◆ Information provided

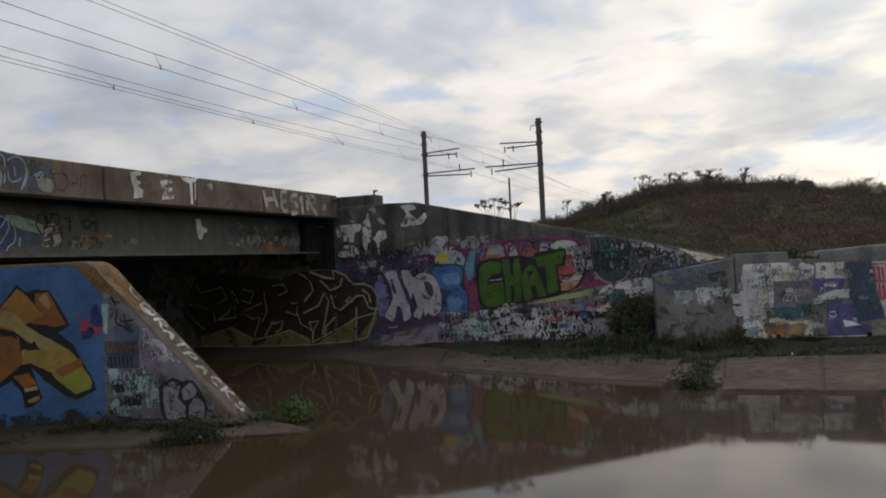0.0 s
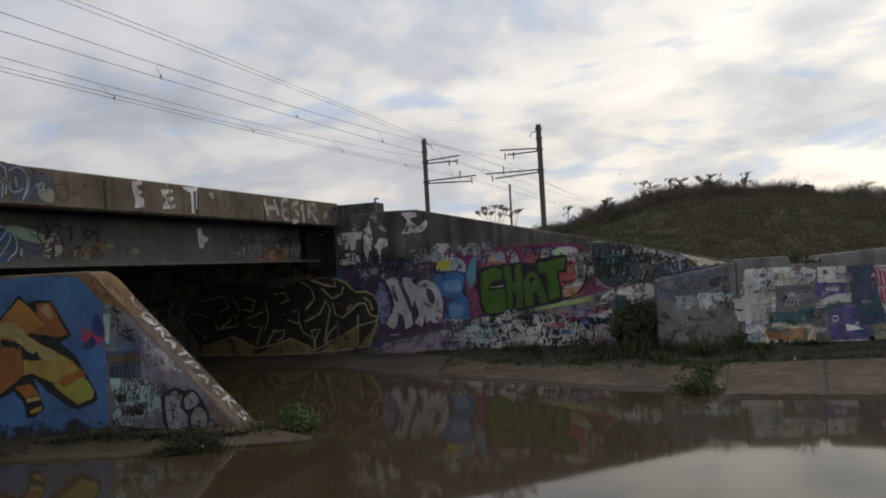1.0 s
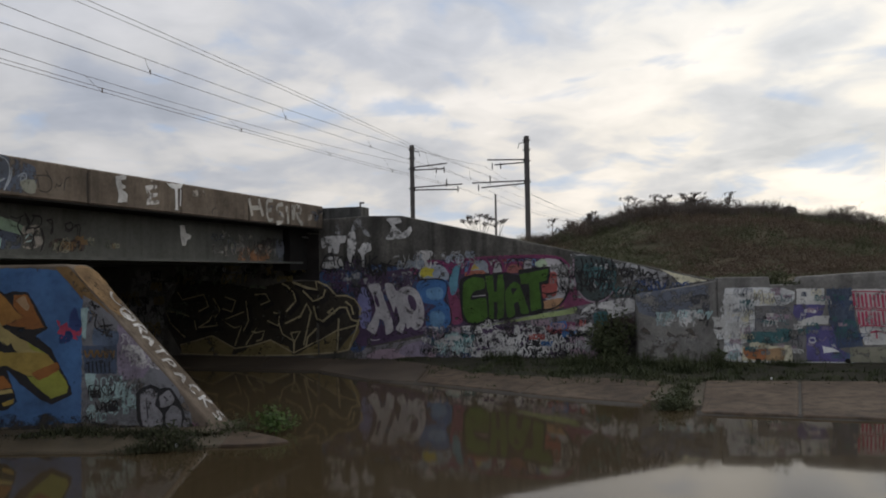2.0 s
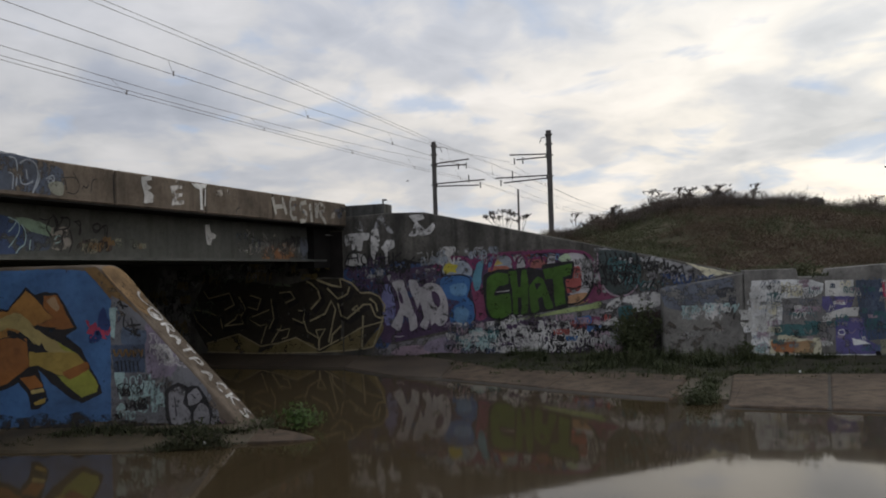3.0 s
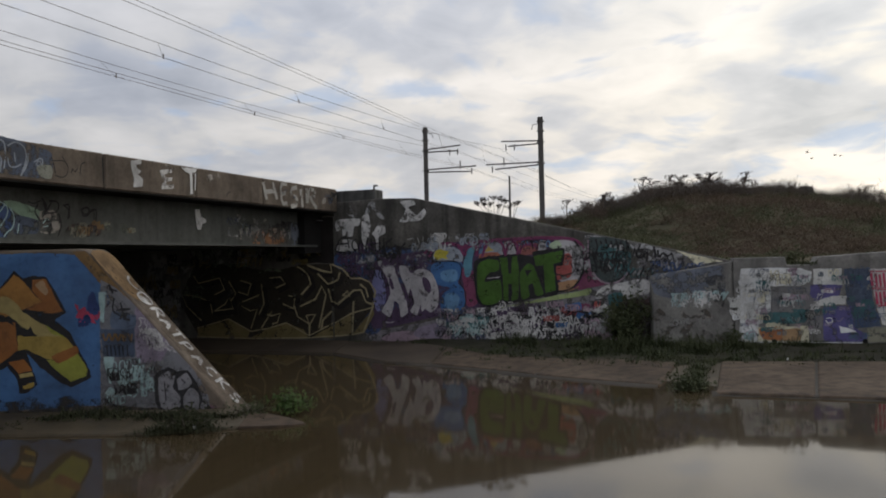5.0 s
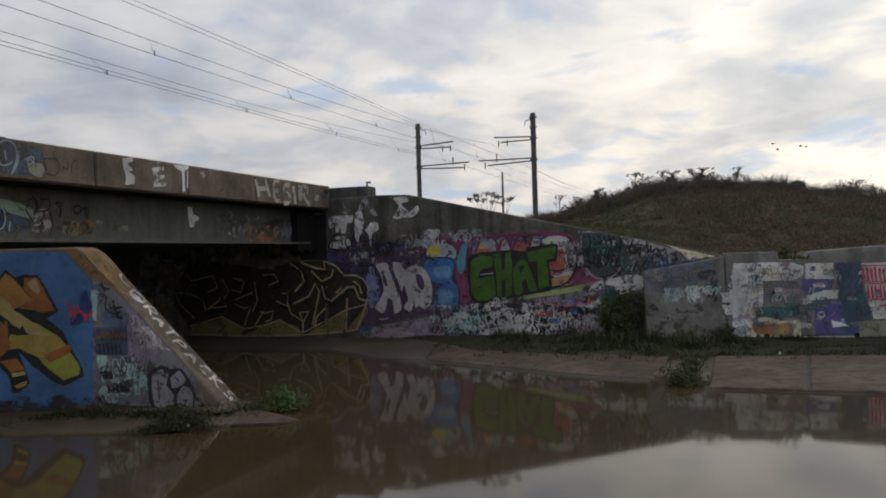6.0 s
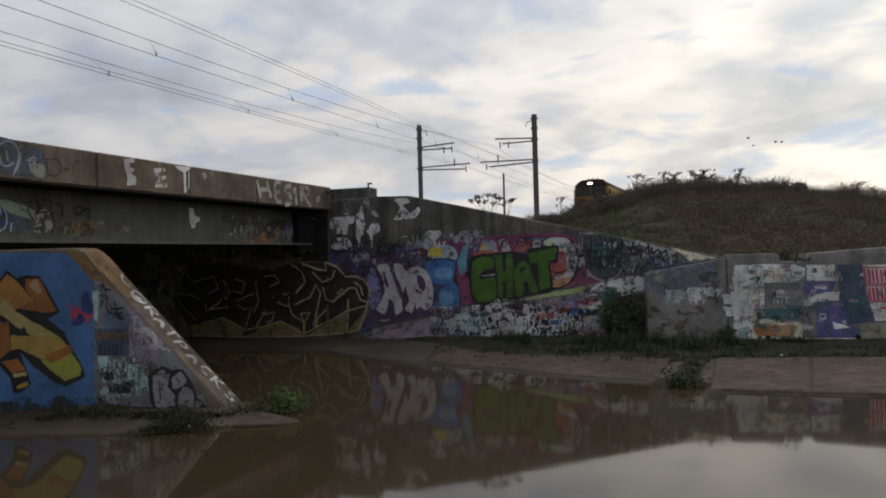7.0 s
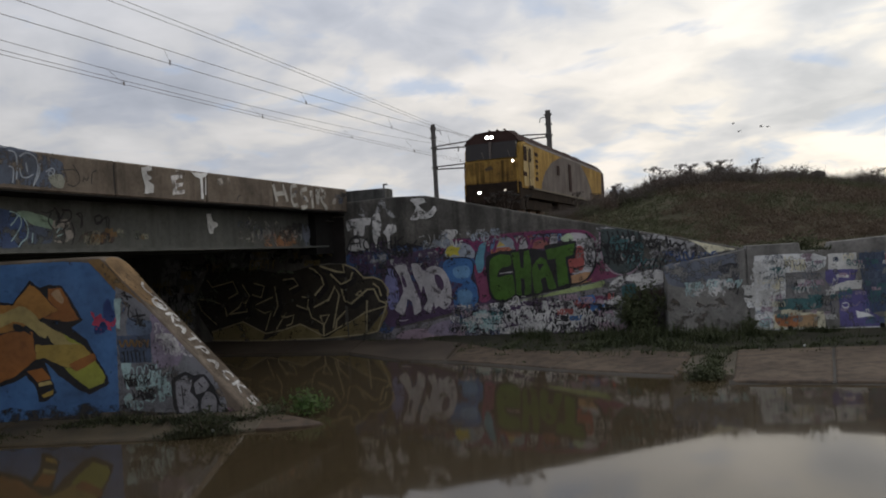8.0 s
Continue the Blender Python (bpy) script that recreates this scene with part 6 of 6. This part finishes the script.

◆ Task prompt
Repeat the material verbatim. Do not carry over any picture.

◆ Full solution
0.0 s
1.0 s
2.0 s
3.0 s
5.0 s
6.0 s
7.0 s
8.0 s
Continue the Blender Python (bpy) script that recreates this scene with part 6 of 6. This part finishes the script.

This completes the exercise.